In particle physics signal searches, systematic uncertainties in background modeling bias supervised classifiers, degrading the statistical power and robustness of bump-hunt analyses. To address this, we propose an optimal transport (OT)-based classifier decorrelation method—the first to leverage OT for constructing classifier outputs statistically independent of protected variables (e.g., background systematic parameters)—and establish a theoretical link between decorrelation and detection power. Integrated with a semiparametric mixture model, our approach enables robust signal enrichment on real data. Experiments demonstrate that, under moderate background misspecification, our method significantly outperforms adversarial training and reweighting baselines: it achieves higher detection power, ensures controllable and interpretable statistical significance, and maintains robustness without sacrificing sensitivity.

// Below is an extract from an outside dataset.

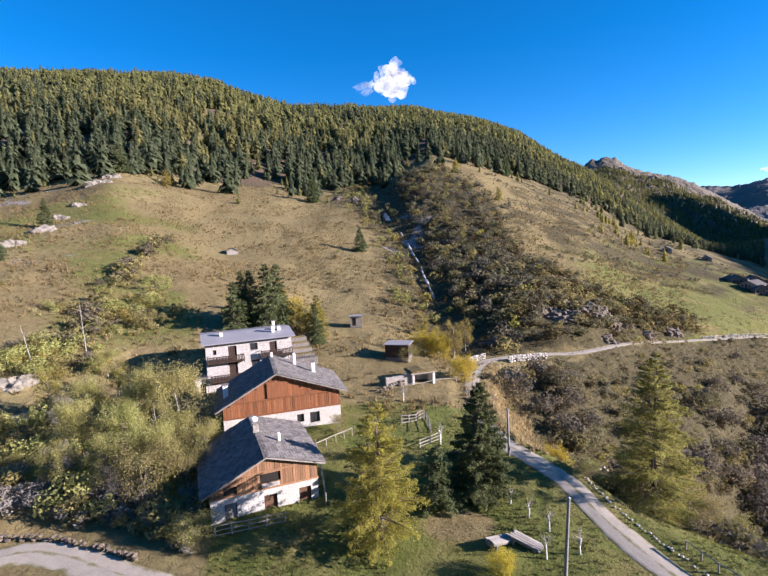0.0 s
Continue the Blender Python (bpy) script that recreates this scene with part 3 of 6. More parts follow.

Searches of new signals in particle physics are usually done by training a supervised classifier to separate a signal model from the known Standard Model physics (also called the background model). However, even when the signal model is correct, systematic errors in the background model can influence supervised classifiers and might adversely affect the signal detection procedure. To tackle this problem, one approach is to use the (possibly misspecified) classifier only to perform a preliminary signal-enrichment step and then to carry out a bump hunt on the signal-rich sample using only the real experimental data. For this procedure to work, we need a classifier constrained to be decorrelated with one or more protected variables used for the signal detection step. We do this by considering an optimal transport map of the classifier output that makes it independent of the protected variable(s) for the background. We then fit a semi-parametric mixture model to the distribution of the protected variable after making cuts on the transformed classifier to detect the presence of a signal. We compare and contrast this decorrelation method with previous approaches, show that the decorrelation procedure is robust to moderate background misspecification, and analyse the power of the signal detection test as a function of the cut on the classifier.